An efficient model of cosmology dependence in the covariance matrix of the matter power spectrum

TL;DR

This paper introduces a fast, Taylor expansion-based model to estimate how the covariance matrix of the matter power spectrum varies with cosmological parameters, significantly reducing computational costs.

Contribution

The authors develop a novel interpolation method for the covariance matrix dependence on cosmology, requiring only a few input cosmologies and avoiding extensive calculations for each new parameter set.

Findings

The model accurately reproduces covariance matrices across different cosmologies.

Interpolation speeds up calculations by orders of magnitude.

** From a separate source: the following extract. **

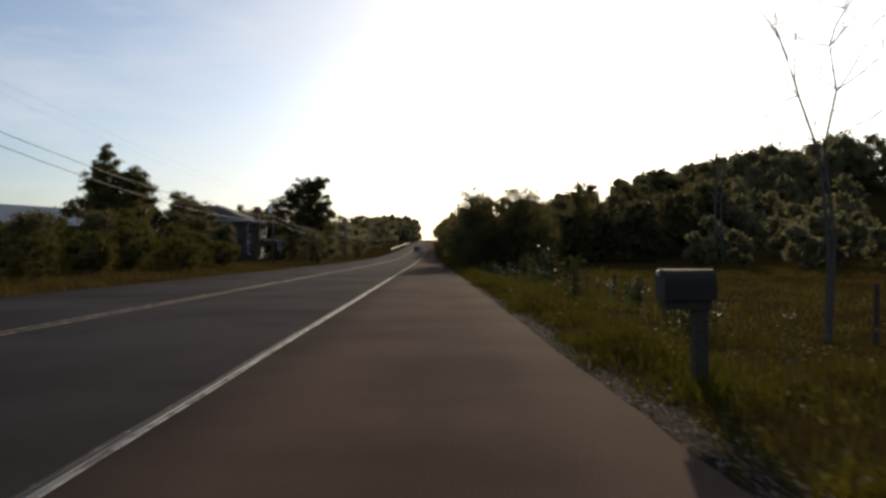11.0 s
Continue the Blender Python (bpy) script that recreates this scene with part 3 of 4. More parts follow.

The method remains robust with various approximations and corrections.

Abstract

Covariance matrices are essential cosmological probes of fundamental physics, providing information on numerous fundamental physical parameters and varying with any change in the underlying cosmology. However, this cosmology dependence, while providing excellent information, also makes them computationally intensive to compute, as a new covariance matrix must explicitly be calculated for every variation in cosmology before comparisons to observational data can be made. In this paper, we develop an efficient model for estimating the parameter dependence of the covariance matrix of the matter power spectrum by Taylor expanding around a known value of the parameter space. This method allows us to use a relatively small number of input cosmologies, specifically one fiducial cosmology and two further cosmologies for each parameter. We explicitly calculate the covariance matrices for these cosmologies and then develop a new model that allows us to interpolate from these the form of the covariance matrix with a cosmology that is located elsewhere in that given parameter space without explicit perturbation theory calculations. This method speeds up covariance matrix calculations in new cosmologies by orders of magnitude compared to explicit perturbation theory calculations at each point in a given parameter space. Using different approximations, we develop three versions of our interpolated covariance matrix and validate the model by recreating all of our input cosmologies using all three forms, both with and without super-sample covariance corrections in each case, and show that the models provide robust recreations of the original results, with the different approximations being valid in certain regimes.